Lake inferior

How David Mamet spent his summer vacation

Lakeboat disproves the adage that still waters run deep. A film treatment of one of David Mamet’s first plays, Lakeboat provides virtually no plot or friction but merely the aimless, profane conversations of a roughneck crew on a steel freighter. Though the movie means to offer insight into how working-class men define themselves, it barely breaks the surface of its own potential.

The playwright’s younger brother Tony Mamet plays Dale Katzman, an Ivy League graduate student taking a summer job on the Seaway Queen, a freighter working the Great Lakes. The newest, lowest face on the totem pole, Dale pays close but wary attention to all the old hands on deck, led by the pugnacious “Skippy” (Charles Durning) and the fastidious First Mate Mr. Collins (George Wendt).

Dale gets his ear bent by the officers and the rest of the crew, including a seasoned pier man (Peter Falk), swaggering Stan (J.J. Johnston), avuncular Fred (Jack Wallace) and mild-mannered Joe (Robert Forster). Responsibilities are minimal — Denis Leary’s only duty is to monitor two gauges for four hours at a stretch — so uncensored conversation is the ship’s primary pastime. As Fred says of his fellows, “They say ‘fuck’ in direct proportion to how bored they are.”

Hearing colorful character actors chew on Mamet’s trademark tough talk always has its charms, and Lakeboat’s ensemble shoots the breeze about Steven Seagal movies, German side arms, women and alcohol: “It’s a man’s thing, drinking. It’s a curse and an elevation,” Stan declares. Dialogue ranges from amusing non sequiturs — “I knew a guy who ate a chair just because nobody stopped him” — to inarticulate arguments like, “I’ll tell you something.” “I’ll tell you something!”

Stan’s time aboard spans from June to September, and he’s gradually accepted as one of the crew, but no real conflict ever breaks the surface. There’s no exciting technical crisis to bring the men together. The most suspenseful scene consists of Durning climbing a ladder. Nor are there any shipboard hijinks a la Mr. Roberts, although the film musters a few visual jokes, like tough Stan sunbathing with zinc and cucumber slices on his face.

Lakeboat represents the directorial debut of Joe Mantegna, a seasoned speaker of the playwright’s patois. Though Mantegna gets relaxed, comfortable work from his cast, the decision to visually open up the material all but destroys it. Lakeboat could play like blue-collar Beckett on stage, with the intimacy of live theater lending substance to the conversations and monologues.
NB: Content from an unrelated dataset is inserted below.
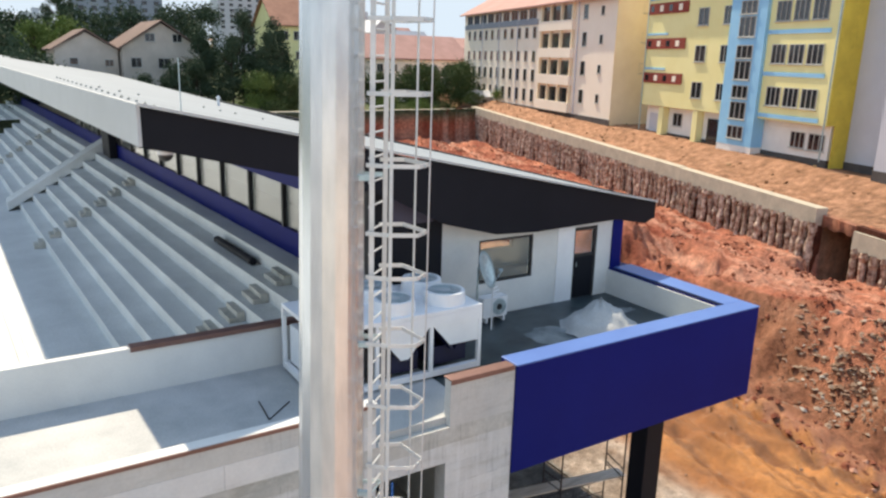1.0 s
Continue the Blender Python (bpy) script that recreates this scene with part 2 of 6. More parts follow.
M = {
    "block": material("aerated_block", (0.66, 0.66, 0.635), (0.58, 0.585, 0.565), 0.9, size=0.8, bump=0.3, fine=18, vary=0.13, streak=0.30, spec=0.2, mix=0.22, smear=0.55, splash_and_dark=(-2.10, -1.20), courses=(-1.35, 0.4945)),
    "mortar": material("grey_mortar", (0.55, 0.55, 0.525), (0.44, 0.44, 0.42), 0.95, size=0.6, bump=0.4, streak=0.25, spec=0.2, mix=0.25, smear=0.6, splash_and_dark=(-2.10, -1.20)),
    "stain": material("dark_set_mortar", (0.44, 0.445, 0.42), (0.27, 0.275, 0.25), 0.95, size=0.12, bump=0.4, mix=0.3, spec=0.2),
    "beam": material("cast_concrete", (0.57, 0.56, 0.515), (0.44, 0.435, 0.40), 0.9, size=0.5, bump=0.4, fine=12, streak=0.4, spec=0.2, mix=0.3, smear=0.7),
    "concrete": material("pale_concrete", (0.54, 0.555, 0.50), (0.42, 0.44, 0.40), 0.85, size=0.45, bump=0.12, fine=14, spec=0.3, mix=0.15, streak=0.12),
    "cap": material("beige_cast_beam", (0.56, 0.50, 0.40), (0.46, 0.41, 0.33), 0.9, size=0.9, bump=0.2, fine=10, spec=0.2, mix=0.25, streak=0.2),
    "stand": material("stand_concrete", (0.66, 0.69, 0.69), (0.57, 0.60, 0.60), 0.8, size=2.5, bump=0.15, fine=15, spec=0.3),
    "plaster": material("white_plaster", (0.72, 0.72, 0.69), (0.63, 0.63, 0.61), 0.85, size=1.6, bump=0.12, mix=0.15, spec=0.3),
    "pale_block": material("pale_parapet_block", (0.72, 0.715, 0.69), (0.65, 0.645, 0.625), 0.88, size=0.7, bump=0.2, fine=16, vary=0.06, mix=0.16, spec=0.25, smear=0.25),
    "parapet": material("smeared_parapet", (0.60, 0.59, 0.555), (0.52, 0.515, 0.49), 0.88, size=0.9, bump=0.2, fine=16, mix=0.2, spec=0.25, streak=0.12, smear=0.45),
    "screed": material("grey_screed", (0.50, 0.505, 0.49), (0.37, 0.385, 0.38), 0.75, size=1.5, bump=0.2, spec=0.4),
    "wet_mortar": material("smeared_wet_mortar", (0.26, 0.29, 0.29), (0.12, 0.145, 0.15), 0.5, size=0.5, bump=0.2, mix=0.3),
    "terrace": material("damp_membrane", (0.060, 0.088, 0.094), (0.012, 0.020, 0.024), 0.42, size=1.3, bump=0.3, spec=0.5),
    "blue": material("blue_composite", (0.004, 0.012, 0.145), (0.004, 0.010, 0.125), 0.45, size=3.0, bump=0.0, mix=0.06, spec=0.09),
    "blue_cap": material("light_blue_coping", (0.09, 0.19, 0.47), (0.075, 0.16, 0.42), 0.4, size=2.0, bump=0.0, mix=0.1),
    "charcoal": material("charcoal_cladding", (0.011, 0.0125, 0.018), (0.008, 0.0095, 0.014), 0.5, size=2.5, bump=0.03, mix=0.1, spec=0.15),
    "roof": material("grey_roof_membrane", (0.255, 0.292, 0.320), (0.222, 0.257, 0.285), 0.7, size=4.0, bump=0.06, fine=8, mix=0.12),
    "soffit": material("dark_soffit", (0.07, 0.065, 0.10), (0.055, 0.05, 0.085), 0.6, size=2, bump=0.05),
    "fascia": material("grey_fascia", (0.50, 0.51, 0.51), (0.45, 0.46, 0.46), 0.5, size=2, bump=0.04, mix=0.1),
    "copper": material("brown_flashing", (0.25, 0.135, 0.11), (0.19, 0.10, 0.08), 0.45, metal=0.3, size=0.7, bump=0.06, mix=0.2),
    "zinc": material("galvanised_steel", (0.755, 0.785, 0.80), (0.60, 0.635, 0.66), 0.27, metal=0.80, size=0.22, bump=0.03, fine=60, stretch=(1, 1, 0.25), mix=0.14),
    "zinc_dull": material("dull_galvanised_steel", (0.56, 0.68, 0.71), (0.36, 0.47, 0.51), 0.38, metal=0.75, size=0.12, bump=0.08, fine=45, mix=0.3),
    "bracket": material("pale_bracket_steel", (0.52, 0.66, 0.68), (0.40, 0.52, 0.55), 0.45, metal=0.45, size=0.2, bump=0.04, mix=0.2),
    "steel_white": material("pale_steel_strap", (0.70, 0.71, 0.70), (0.60, 0.61, 0.60), 0.45, metal=0.25, size=0.4, bump=0.03, mix=0.15),
    "scaf_blue": material("blue_painted_tube", (0.012, 0.15, 0.42), (0.013, 0.09, 0.30), 0.45, size=0.25, bump=0.1, mix=0.3),
    "scaf_red": material("red_painted_tube", (0.40, 0.016, 0.028), (0.28, 0.02, 0.03), 0.5, size=0.3, bump=0.1, mix=0.4),
    "scaf_dark": material("dark_painted_tube", (0.045, 0.03, 0.03), (0.03, 0.02, 0.022), 0.55, size=0.3, bump=0.1, mix=0.4),
    "scaf_maroon": material("maroon_painted_tube", (0.14, 0.025, 0.035), (0.075, 0.022, 0.028), 0.55, size=0.3, bump=0.1, mix=0.4),
    "board": material("weathered_board", (0.76, 0.67, 0.58), (0.55, 0.46, 0.375), 0.85, size=0.3, bump=0.3, fine=30, stretch=(0.3, 3, 3), mix=0.4),
    "caked": material("cement_caked_board", (0.55, 0.52, 0.45), (0.42, 0.37, 0.28), 0.9, size=0.35, bump=0.3, fine=24, stretch=(0.4, 2, 2), mix=0.3),
    "brown_board": material("brown_weathered_board", (0.52, 0.43, 0.35), (0.34, 0.26, 0.20), 0.85, size=0.3, bump=0.3, fine=30, stretch=(0.3, 3, 3), mix=0.4),
    "timber": material("bare_timber", (0.45, 0.40, 0.34), (0.30, 0.24, 0.19), 0.8, size=0.3, bump=0.25, fine=30, stretch=(3, 3, 0.4), mix=0.4),
    "white_metal": material("white_enamel", (0.84, 0.85, 0.85), (0.77, 0.78, 0.79), 0.4, size=1.0, bump=0.02, mix=0.08),
    "navy": material("navy_coil", (0.010, 0.012, 0.055), (0.006, 0.007, 0.03), 0.5, size=0.4, bump=0.1),
    "black": material("black_plastic", (0.012, 0.012, 0.013), (0.02, 0.02, 0.02), 0.5, size=0.4, bump=0.05, mix=0.3),
    "rubber": material("dark_rust_steel", (0.17, 0.115, 0.06), (0.06, 0.04, 0.025), 0.6, metal=0.4, size=0.2, bump=0.2, mix=0.5),
    "yellow": material("yellow_machine_paint", (0.60, 0.36, 0.012), (0.29, 0.175, 0.016), 0.45, size=0.22, bump=0.08, mix=0.45, smear=0.5),
    "slate": material("blue_grey_machine_paint", (0.020, 0.028, 0.046), (0.014, 0.020, 0.033), 0.36, size=0.5, bump=0.06, mix=0.25),
    "slot": material("slot_shade", (0.13, 0.16, 0.18), (0.05, 0.06, 0.075), 0.6, size=0.12, bump=0.1, mix=0.3),
    "navy_paint": material("navy_canopy_paint", (0.010, 0.024, 0.060), (0.008, 0.018, 0.045), 0.34, size=0.6, bump=0.04, mix=0.2, spec=0.5),
    "kerb": material("soiled_kerb", (0.30, 0.27, 0.23), (0.06, 0.055, 0.05), 0.9, size=0.4, bump=0.4, fine=20, mix=0.4),
    "scaf_worn": material("worn_red_tube", (0.40, 0.030, 0.045), (0.36, 0.14, 0.15), 0.5, size=0.16, bump=0.1, mix=0.4),
    "crust": material("muddy_crust", (0.16, 0.10, 0.065), (0.07, 0.042, 0.028), 0.9, size=0.25, bump=0.4, fine=20, mix=0.4),
    "interior": material("shaded_room", (0.86, 0.80, 0.66), (0.78, 0.72, 0.59), 0.9, size=1, bump=0.05),
    "pane": glass("window_glass"),
}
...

But on film, the characters are drenched in sunlight and dwarfed by long shots of the enormous ship itself, with only a few scenes in the Seaway Queen’s greasy mechanical innards conveying a serious mood. The film also visually dramatizes some of the men’s fanciful dreams or reminiscences about sex, showing us scenes more effectively left to our imaginations.

Lakeboat does have a unifying device through the mysterious Guigliani (an unbilled Andy Garcia), a crewman who mysteriously missed the boat and becomes the subject of increasingly fanciful gossip. Different guys imagine, in black-and-white fantasies, Guigliani being mugged, beaten by mobsters and arrested, until he becomes a nearly mythic figure.

Robert Forster’s performance gives Lakeboat its only real ballast. Having worked on ships for 33 years, he asks young Dale about his future in one scene. “You have got it made,” Joe says with wistful dignity, as if the younger man represents all he’s failed to accomplish in his own life. Later he talks about moments of ambition as a child and terrible despair as an adult, making Joe out to be almost a figure of quiet tragedy. (It’s hard to assess Tony Mamet’s acting ability, as he’s required to do little but listen and react.)

Mostly Lakeboat has value in dramatizing a formative experience in the life of the writer of American Buffalo and Glengarry Glen Ross. You can imagine his real-life stint on the lakes introducing him to the rhythms and postures of masculine conversation, with the ship itself providing an implacable symbol of capitalism. But despite moments of fitful comedy and Forster’s moving performance, Lakeboat is dead in the water.??